:: Given information

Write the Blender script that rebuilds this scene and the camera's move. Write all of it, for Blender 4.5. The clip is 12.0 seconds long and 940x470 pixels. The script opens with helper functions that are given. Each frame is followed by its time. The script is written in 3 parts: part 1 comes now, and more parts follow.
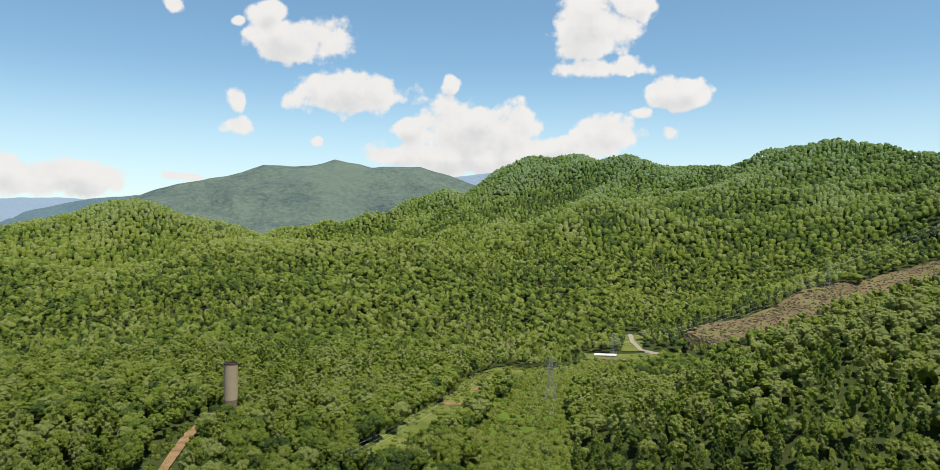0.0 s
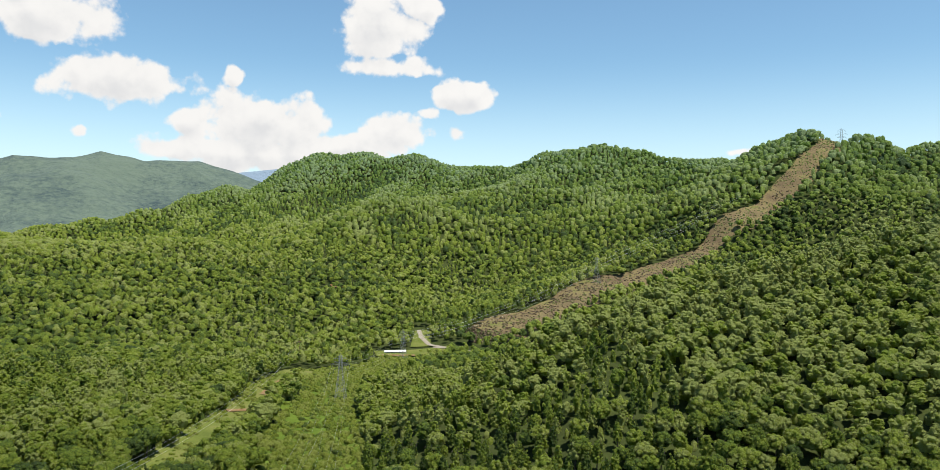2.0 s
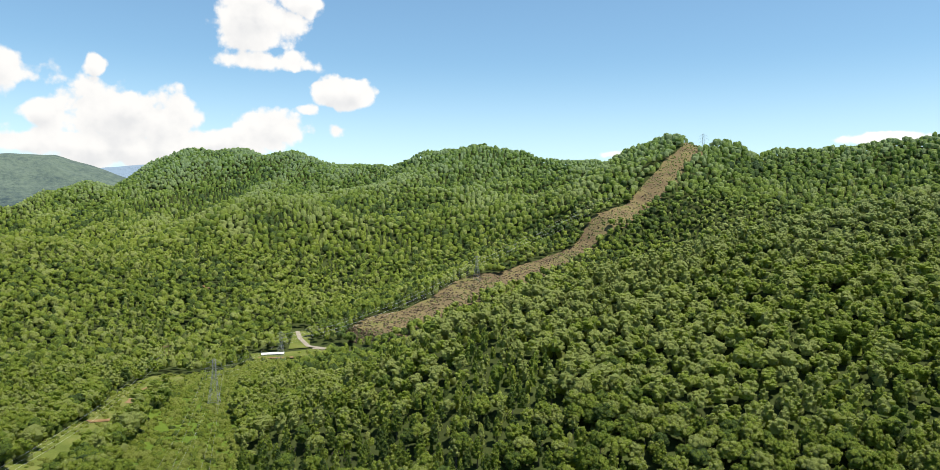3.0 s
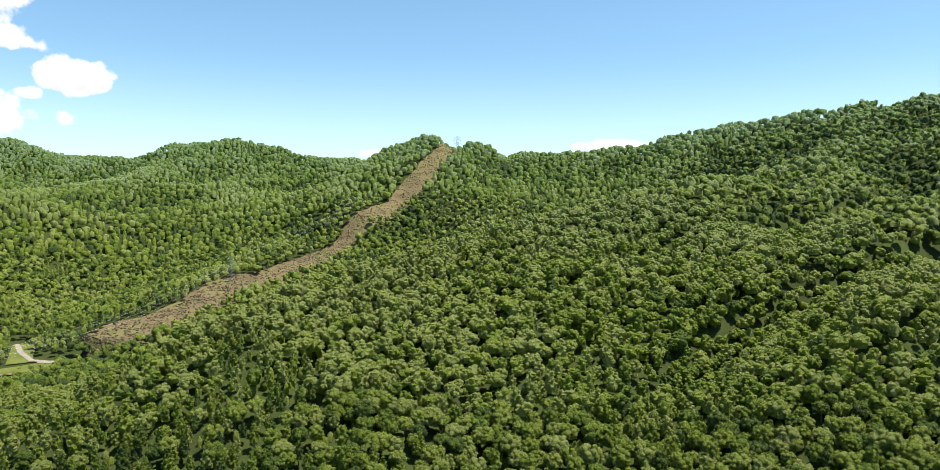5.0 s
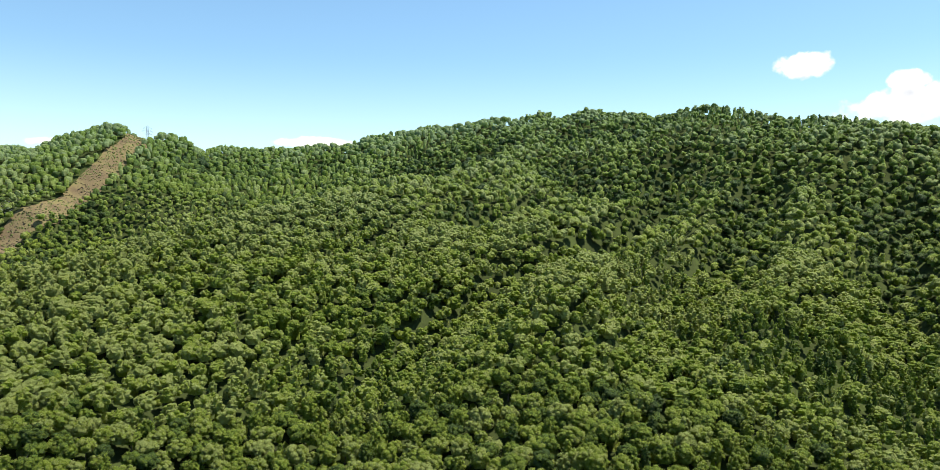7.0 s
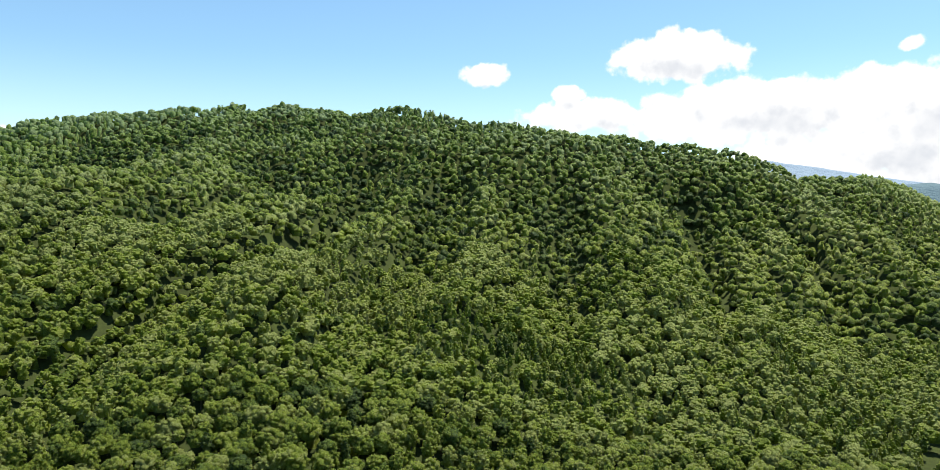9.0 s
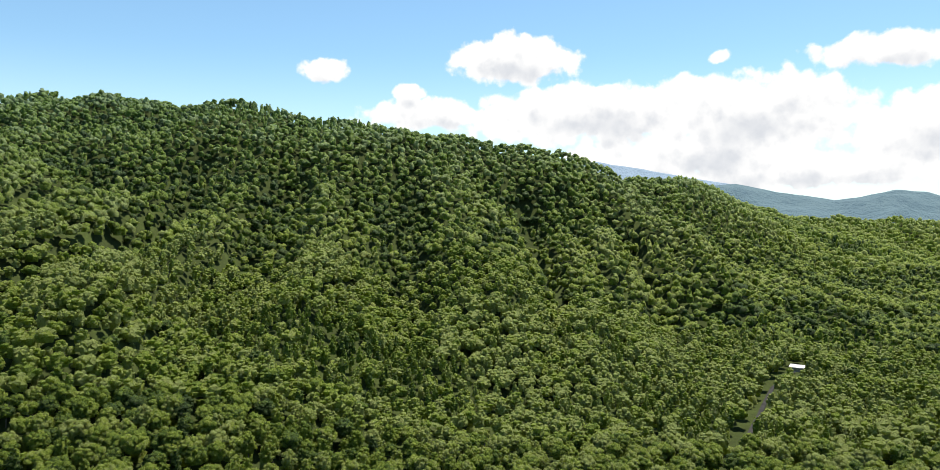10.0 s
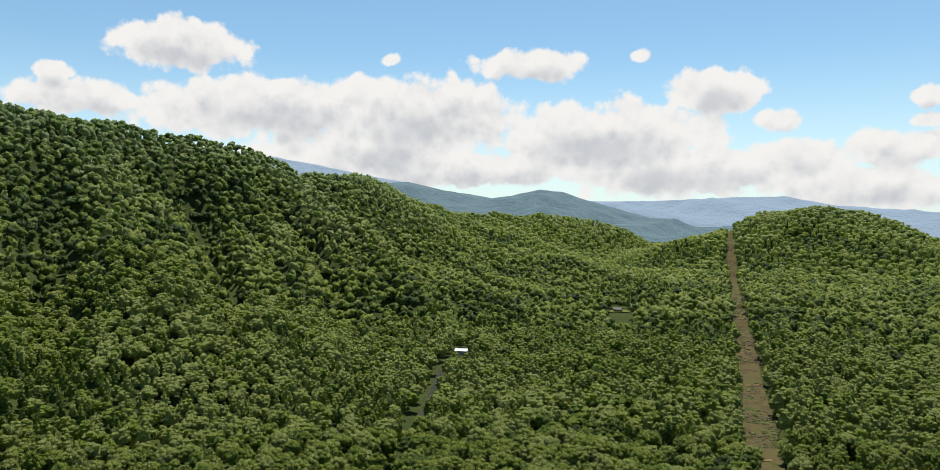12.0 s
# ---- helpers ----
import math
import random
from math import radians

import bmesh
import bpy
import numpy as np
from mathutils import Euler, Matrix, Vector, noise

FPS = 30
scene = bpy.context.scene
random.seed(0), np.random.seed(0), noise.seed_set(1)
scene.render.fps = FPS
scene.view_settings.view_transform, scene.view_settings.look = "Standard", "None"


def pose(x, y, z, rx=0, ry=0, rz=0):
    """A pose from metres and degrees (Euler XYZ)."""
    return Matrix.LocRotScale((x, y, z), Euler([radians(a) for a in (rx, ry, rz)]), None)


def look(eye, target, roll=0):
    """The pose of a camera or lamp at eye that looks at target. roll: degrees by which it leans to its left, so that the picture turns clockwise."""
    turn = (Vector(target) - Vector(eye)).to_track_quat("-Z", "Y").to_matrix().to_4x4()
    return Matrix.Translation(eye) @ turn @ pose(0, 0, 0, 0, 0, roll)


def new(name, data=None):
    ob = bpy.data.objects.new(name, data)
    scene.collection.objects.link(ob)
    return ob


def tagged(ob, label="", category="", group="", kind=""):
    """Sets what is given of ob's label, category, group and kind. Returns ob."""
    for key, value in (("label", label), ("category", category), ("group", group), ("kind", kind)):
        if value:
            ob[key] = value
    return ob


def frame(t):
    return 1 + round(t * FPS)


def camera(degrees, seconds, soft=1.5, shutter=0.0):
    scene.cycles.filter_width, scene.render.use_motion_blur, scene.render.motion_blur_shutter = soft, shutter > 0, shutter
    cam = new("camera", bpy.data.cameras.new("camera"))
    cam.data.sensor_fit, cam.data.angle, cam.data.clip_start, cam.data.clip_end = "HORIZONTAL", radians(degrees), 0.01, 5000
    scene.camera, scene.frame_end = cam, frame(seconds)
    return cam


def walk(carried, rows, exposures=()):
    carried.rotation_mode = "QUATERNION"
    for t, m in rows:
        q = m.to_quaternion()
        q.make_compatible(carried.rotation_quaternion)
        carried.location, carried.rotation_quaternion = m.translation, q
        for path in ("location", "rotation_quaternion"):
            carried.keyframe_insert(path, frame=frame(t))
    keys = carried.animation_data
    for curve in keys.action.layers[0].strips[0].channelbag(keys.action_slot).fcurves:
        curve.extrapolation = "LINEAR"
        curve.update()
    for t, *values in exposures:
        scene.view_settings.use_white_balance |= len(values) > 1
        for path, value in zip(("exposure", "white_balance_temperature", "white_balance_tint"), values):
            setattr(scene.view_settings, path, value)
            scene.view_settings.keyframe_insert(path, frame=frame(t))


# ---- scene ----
# ---- camera: it hovers over the valley and turns to its right ----
cam = camera(64.2, 12.0, 0.6)
HOVER = 150.0
TURNS = [
    (0, 0.00, -0.76, -0.23), (0.5, -4.04, -0.75, -0.22), (1, -8.14, -0.78, -0.19), (1.5, -12.06, -0.80, -0.18),
    (2, -15.99, -0.86, -0.20), (2.5, -20.43, -0.87, -0.26), (3, -25.06, -0.91, -0.28), (5, -43.29, -0.97, -0.28),
    (5.5, -48.83, -0.98, -0.30), (6, -54.40, -0.99, -0.29), (6.5, -59.98, -1.01, -0.27), (7, -65.57, -1.04, -0.26),
    (9, -88.36, -1.20, -0.20), (9.5, -94.43, -1.29, -0.20), (10, -100.45, -1.33, -0.19), (10.5, -106.39, -1.40, -0.19),
    (11, -112.45, -1.46, -0.21), (11.5, -118.73, -1.50, -0.27), (12, -124.77, -1.54, -0.33),
]
walk(cam, [(t, pose(0, 0, HOVER, 90 + pitch, lean, yaw)) for t, yaw, pitch, lean in TURNS],
     [(0, 0.54), (3, 0.76), (6, 1.0), (9.5, 0.90), (12, 0.46)])


# ---- daylight: a blue summer sky with cumulus clouds, and a high sun ----
SUN_AZ, SUN_EL = 140.0, 70.0
world = bpy.data.worlds.new("summer_sky")
scene.world = world
world.use_nodes = True
wn, wl = world.node_tree.nodes, world.node_tree.links
wn.clear()


def wnode(kind, operation=""):
    n = wn.new(kind)
    if operation:
        n.operation = operation
    return n


def wmath(op, a, b=None, clamp=False):
    n = wnode("ShaderNodeMath", op)
    n.use_clamp = clamp
    for slot, value in zip(n.inputs, (a, b)):
        if isinstance(value, (int, float)):
            slot.default_value = value
        elif value is not None:
            wl.new(value, slot)
    return n.outputs[0]


def wrange(value, lo, hi, to_lo=0.0, to_hi=1.0):
    n = wnode("ShaderNodeMapRange")
    n.interpolation_type = "SMOOTHSTEP"
    wl.new(value, n.inputs["Value"])
    for key, v in zip(("From Min", "From Max", "To Min", "To Max"), (lo, hi, to_lo, to_hi)):
        n.inputs[key].default_value = v
    return n.outputs[0]


sky = wnode("ShaderNodeTexSky")
sky.sky_type, sky.sun_disc = "NISHITA", False
sky.sun_elevation, sky.sun_rotation = radians(SUN_EL), radians(SUN_AZ)
sky.altitude, sky.air_density, sky.dust_density, sky.ozone_density = 600.0, 1.0, 0.6, 1.0
away = wnode("ShaderNodeTexCoord").outputs["Generated"]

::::

* Work to complete: Omit the pictures and output all of the other material exactly.

* Written reply:
Write the Blender script that rebuilds this scene and the camera's move. Write all of it, for Blender 4.5. The clip is 12.0 seconds long and 940x470 pixels. The script opens with helper functions that are given. Each frame is followed by its time. The script is written in 3 parts: part 1 comes now, and more parts follow.
0.0 s
2.0 s
3.0 s
5.0 s
7.0 s
9.0 s
10.0 s
12.0 s
# ---- helpers ----
import math
import random
from math import radians

import bmesh
import bpy
import numpy as np
from mathutils import Euler, Matrix, Vector, noise

FPS = 30
scene = bpy.context.scene
random.seed(0), np.random.seed(0), noise.seed_set(1)
scene.render.fps = FPS
scene.view_settings.view_transform, scene.view_settings.look = "Standard", "None"


def pose(x, y, z, rx=0, ry=0, rz=0):
    """A pose from metres and degrees (Euler XYZ)."""
    return Matrix.LocRotScale((x, y, z), Euler([radians(a) for a in (rx, ry, rz)]), None)


def look(eye, target, roll=0):
    """The pose of a camera or lamp at eye that looks at target. roll: degrees by which it leans to its left, so that the picture turns clockwise."""
    turn = (Vector(target) - Vector(eye)).to_track_quat("-Z", "Y").to_matrix().to_4x4()
    return Matrix.Translation(eye) @ turn @ pose(0, 0, 0, 0, 0, roll)


def new(name, data=None):
    ob = bpy.data.objects.new(name, data)
    scene.collection.objects.link(ob)
    return ob


def tagged(ob, label="", category="", group="", kind=""):
    """Sets what is given of ob's label, category, group and kind. Returns ob."""
    for key, value in (("label", label), ("category", category), ("group", group), ("kind", kind)):
        if value:
            ob[key] = value
    return ob


def frame(t):
    return 1 + round(t * FPS)


def camera(degrees, seconds, soft=1.5, shutter=0.0):
    scene.cycles.filter_width, scene.render.use_motion_blur, scene.render.motion_blur_shutter = soft, shutter > 0, shutter
    cam = new("camera", bpy.data.cameras.new("camera"))
    cam.data.sensor_fit, cam.data.angle, cam.data.clip_start, cam.data.clip_end = "HORIZONTAL", radians(degrees), 0.01, 5000
    scene.camera, scene.frame_end = cam, frame(seconds)
    return cam


def walk(carried, rows, exposures=()):
    carried.rotation_mode = "QUATERNION"
    for t, m in rows:
        q = m.to_quaternion()
        q.make_compatible(carried.rotation_quaternion)
        carried.location, carried.rotation_quaternion = m.translation, q
        for path in ("location", "rotation_quaternion"):
            carried.keyframe_insert(path, frame=frame(t))
    keys = carried.animation_data
    for curve in keys.action.layers[0].strips[0].channelbag(keys.action_slot).fcurves:
        curve.extrapolation = "LINEAR"
        curve.update()
    for t, *values in exposures:
        scene.view_settings.use_white_balance |= len(values) > 1
        for path, value in zip(("exposure", "white_balance_temperature", "white_balance_tint"), values):
            setattr(scene.view_settings, path, value)
            scene.view_settings.keyframe_insert(path, frame=frame(t))


# ---- scene ----
# ---- camera: it hovers over the valley and turns to its right ----
cam = camera(64.2, 12.0, 0.6)
HOVER = 150.0
TURNS = [
    (0, 0.00, -0.76, -0.23), (0.5, -4.04, -0.75, -0.22), (1, -8.14, -0.78, -0.19), (1.5, -12.06, -0.80, -0.18),
    (2, -15.99, -0.86, -0.20), (2.5, -20.43, -0.87, -0.26), (3, -25.06, -0.91, -0.28), (5, -43.29, -0.97, -0.28),
    (5.5, -48.83, -0.98, -0.30), (6, -54.40, -0.99, -0.29), (6.5, -59.98, -1.01, -0.27), (7, -65.57, -1.04, -0.26),
    (9, -88.36, -1.20, -0.20), (9.5, -94.43, -1.29, -0.20), (10, -100.45, -1.33, -0.19), (10.5, -106.39, -1.40, -0.19),
    (11, -112.45, -1.46, -0.21), (11.5, -118.73, -1.50, -0.27), (12, -124.77, -1.54, -0.33),
]
walk(cam, [(t, pose(0, 0, HOVER, 90 + pitch, lean, yaw)) for t, yaw, pitch, lean in TURNS],
     [(0, 0.54), (3, 0.76), (6, 1.0), (9.5, 0.90), (12, 0.46)])


# ---- daylight: a blue summer sky with cumulus clouds, and a high sun ----
SUN_AZ, SUN_EL = 140.0, 70.0
world = bpy.data.worlds.new("summer_sky")
scene.world = world
world.use_nodes = True
wn, wl = world.node_tree.nodes, world.node_tree.links
wn.clear()


def wnode(kind, operation=""):
    n = wn.new(kind)
    if operation:
        n.operation = operation
    return n


def wmath(op, a, b=None, clamp=False):
    n = wnode("ShaderNodeMath", op)
    n.use_clamp = clamp
    for slot, value in zip(n.inputs, (a, b)):
        if isinstance(value, (int, float)):
            slot.default_value = value
        elif value is not None:
            wl.new(value, slot)
    return n.outputs[0]


def wrange(value, lo, hi, to_lo=0.0, to_hi=1.0):
    n = wnode("ShaderNodeMapRange")
    n.interpolation_type = "SMOOTHSTEP"
    wl.new(value, n.inputs["Value"])
    for key, v in zip(("From Min", "From Max", "To Min", "To Max"), (lo, hi, to_lo, to_hi)):
        n.inputs[key].default_value = v
    return n.outputs[0]


sky = wnode("ShaderNodeTexSky")
sky.sky_type, sky.sun_disc = "NISHITA", False
sky.sun_elevation, sky.sun_rotation = radians(SUN_EL), radians(SUN_AZ)
sky.altitude, sky.air_density, sky.dust_density, sky.ozone_density = 600.0, 1.0, 0.6, 1.0
away = wnode("ShaderNodeTexCoord").outputs["Generated"]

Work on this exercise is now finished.